== PROBLEM TO SOLVE ==
Your task is to repeat the lines below exactly, excluding any pictures they contain.

== DATASET CONTENT ==
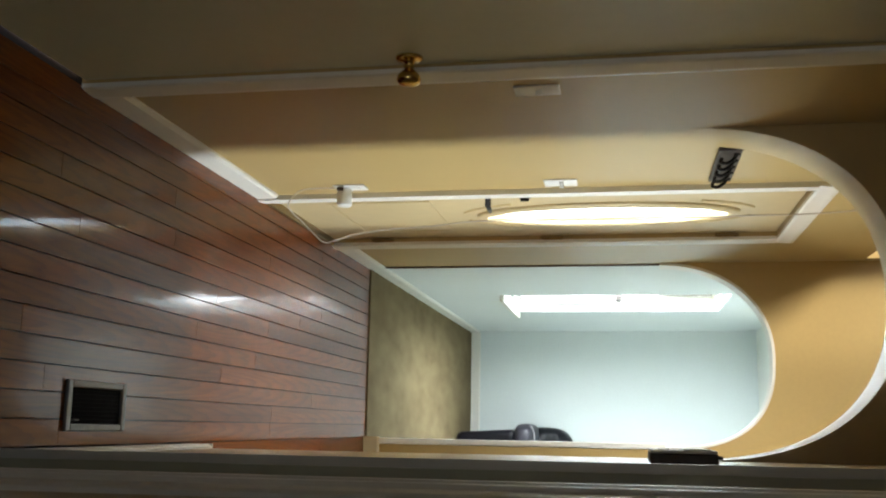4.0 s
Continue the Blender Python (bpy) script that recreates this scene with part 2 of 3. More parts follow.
DOORTAN = material("tan_door_paint", (0.60, 0.47, 0.25), 0.4, grain=0.08, scale=18, bump=0.1, bump_scale=120)
CEIL = material("ceiling_paint", (0.82, 0.86, 0.80), 0.9, grain=0.05, scale=60, bump=0.4, bump_scale=160)
LOBBYCEIL = material("lobby_ceiling_paint", (0.50, 0.38, 0.21), 0.85, grain=0.05, scale=60, bump=0.3, bump_scale=160)
OAK = wood_floor()
SUBFLOOR = material("dark_subfloor", (0.03, 0.014, 0.008), 0.8, grain=0.3)
CARPET = carpet_material()
# CARPET again, its colour lightened to carry the light on the stairs.
LIGHTENEDCARPET = material("lightened_carpet", (0.36, 0.288, 0.168), 0.95, second=(0.20, 0.156, 0.086), large=5, scale=18, bump=0.6, bump_scale=420, spec=0.1)
BRASS = material("polished_brass", (0.75, 0.50, 0.16), 0.22, 1.0, grain=0.15, scale=30)
OLDBRASS = material("tarnished_brass", (0.32, 0.21, 0.08), 0.4, 1.0, grain=0.3, scale=40)
BLACKIRON = material("black_metal", (0.02, 0.018, 0.017), 0.42, 0.7, grain=0.3, scale=60)
DARKWOOD = material("dark_stained_wood", (0.035, 0.02, 0.017), 0.45, grain=0.4, scale=20)
DARKWOOD_STRIP = material("brown_wood_strip", (0.10, 0.05, 0.025), 0.5, grain=0.3, scale=20)
STEEL = material("grey_painted_steel", (0.17, 0.155, 0.14), 0.42, 0.5, grain=0.3, scale=50)
DUCTSHADE = material("duct_shade_black", (0.006, 0.005, 0.005), 0.8, grain=0.3, spec=0.05)
WHITEPLASTIC = material("white_plastic", (0.80, 0.80, 0.76), 0.35, grain=0.04, scale=20)
GREYPLASTIC = material("grey_plastic", (0.84, 0.83, 0.80), 0.45, grain=0.06, scale=30)
BROWNPLASTIC = material("dark_brown_plastic", (0.06, 0.04, 0.032), 0.5, grain=0.1, scale=30)
SCREEN = material("pale_display", (0.62, 0.68, 0.64), 0.35, grain=0.03, scale=8)
CORD = material("white_cord", (0.62, 0.55, 0.47), 0.5, grain=0.08, scale=30)
LEATHER = material("dark_leather", (0.007, 0.006, 0.010), 0.32, grain=0.35, scale=24, bump=0.4, bump_scale=140, spec=0.25)
LEATHERPAD = material("grey_leather", (0.036, 0.034, 0.045), 0.42, grain=0.3, scale=24, bump=0.5, bump_scale=140, spec=0.4)
PIPING = material("pale_piping", (0.30, 0.29, 0.30), 0.45, grain=0.3, scale=30)
ARTBORDER = material("black_brown_lacquer", (0.007, 0.004, 0.006), 0.6, grain=0.4, scale=14, bump=0.3, bump_scale=26, spec=0.06)
GOLD = swirl_paint("gold_brushed_lacquer", (0.16, 0.065, 0.008), (0.33, 0.18, 0.022), (0.46, 0.30, 0.06), 0.2, 0.28, 0.8, (0.20, 0.20, 0.06))
PALEGOLD = swirl_paint("pale_gold_brushed_lacquer", (0.15, 0.075, 0.014), (0.30, 0.20, 0.05), (0.42, 0.34, 0.14), 0.2, 0.2, 0.8, (0.33, 0.34, 0.19))
SEPIA = swirl_paint("sepia_brushed_lacquer", (0.008, 0.003, 0.003), (0.026, 0.009, 0.006), (0.060, 0.022, 0.014), 0.1, 0.7, 0.9)
SHADE = material("frosted_amber_glass", (0.42, 0.31, 0.20), 0.35, grain=0.3, scale=9, second=(0.25, 0.17, 0.10))
CONCRETE = material("outdoor_concrete", (0.42, 0.41, 0.38), 0.9, grain=0.25, scale=6, bump=0.4, bump_scale=60)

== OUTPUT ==
4.0 s
Continue the Blender Python (bpy) script that recreates this scene with part 2 of 3. More parts follow.
DOORTAN = material("tan_door_paint", (0.60, 0.47, 0.25), 0.4, grain=0.08, scale=18, bump=0.1, bump_scale=120)
CEIL = material("ceiling_paint", (0.82, 0.86, 0.80), 0.9, grain=0.05, scale=60, bump=0.4, bump_scale=160)
LOBBYCEIL = material("lobby_ceiling_paint", (0.50, 0.38, 0.21), 0.85, grain=0.05, scale=60, bump=0.3, bump_scale=160)
OAK = wood_floor()
SUBFLOOR = material("dark_subfloor", (0.03, 0.014, 0.008), 0.8, grain=0.3)
CARPET = carpet_material()
# CARPET again, its colour lightened to carry the light on the stairs.
LIGHTENEDCARPET = material("lightened_carpet", (0.36, 0.288, 0.168), 0.95, second=(0.20, 0.156, 0.086), large=5, scale=18, bump=0.6, bump_scale=420, spec=0.1)
BRASS = material("polished_brass", (0.75, 0.50, 0.16), 0.22, 1.0, grain=0.15, scale=30)
OLDBRASS = material("tarnished_brass", (0.32, 0.21, 0.08), 0.4, 1.0, grain=0.3, scale=40)
BLACKIRON = material("black_metal", (0.02, 0.018, 0.017), 0.42, 0.7, grain=0.3, scale=60)
DARKWOOD = material("dark_stained_wood", (0.035, 0.02, 0.017), 0.45, grain=0.4, scale=20)
DARKWOOD_STRIP = material("brown_wood_strip", (0.10, 0.05, 0.025), 0.5, grain=0.3, scale=20)
STEEL = material("grey_painted_steel", (0.17, 0.155, 0.14), 0.42, 0.5, grain=0.3, scale=50)
DUCTSHADE = material("duct_shade_black", (0.006, 0.005, 0.005), 0.8, grain=0.3, spec=0.05)
WHITEPLASTIC = material("white_plastic", (0.80, 0.80, 0.76), 0.35, grain=0.04, scale=20)
GREYPLASTIC = material("grey_plastic", (0.84, 0.83, 0.80), 0.45, grain=0.06, scale=30)
BROWNPLASTIC = material("dark_brown_plastic", (0.06, 0.04, 0.032), 0.5, grain=0.1, scale=30)
SCREEN = material("pale_display", (0.62, 0.68, 0.64), 0.35, grain=0.03, scale=8)
CORD = material("white_cord", (0.62, 0.55, 0.47), 0.5, grain=0.08, scale=30)
LEATHER = material("dark_leather", (0.007, 0.006, 0.010), 0.32, grain=0.35, scale=24, bump=0.4, bump_scale=140, spec=0.25)
LEATHERPAD = material("grey_leather", (0.036, 0.034, 0.045), 0.42, grain=0.3, scale=24, bump=0.5, bump_scale=140, spec=0.4)
PIPING = material("pale_piping", (0.30, 0.29, 0.30), 0.45, grain=0.3, scale=30)
ARTBORDER = material("black_brown_lacquer", (0.007, 0.004, 0.006), 0.6, grain=0.4, scale=14, bump=0.3, bump_scale=26, spec=0.06)
GOLD = swirl_paint("gold_brushed_lacquer", (0.16, 0.065, 0.008), (0.33, 0.18, 0.022), (0.46, 0.30, 0.06), 0.2, 0.28, 0.8, (0.20, 0.20, 0.06))
PALEGOLD = swirl_paint("pale_gold_brushed_lacquer", (0.15, 0.075, 0.014), (0.30, 0.20, 0.05), (0.42, 0.34, 0.14), 0.2, 0.2, 0.8, (0.33, 0.34, 0.19))
SEPIA = swirl_paint("sepia_brushed_lacquer", (0.008, 0.003, 0.003), (0.026, 0.009, 0.006), (0.060, 0.022, 0.014), 0.1, 0.7, 0.9)
SHADE = material("frosted_amber_glass", (0.42, 0.31, 0.20), 0.35, grain=0.3, scale=9, second=(0.25, 0.17, 0.10))
CONCRETE = material("outdoor_concrete", (0.42, 0.41, 0.38), 0.9, grain=0.25, scale=6, bump=0.4, bump_scale=60)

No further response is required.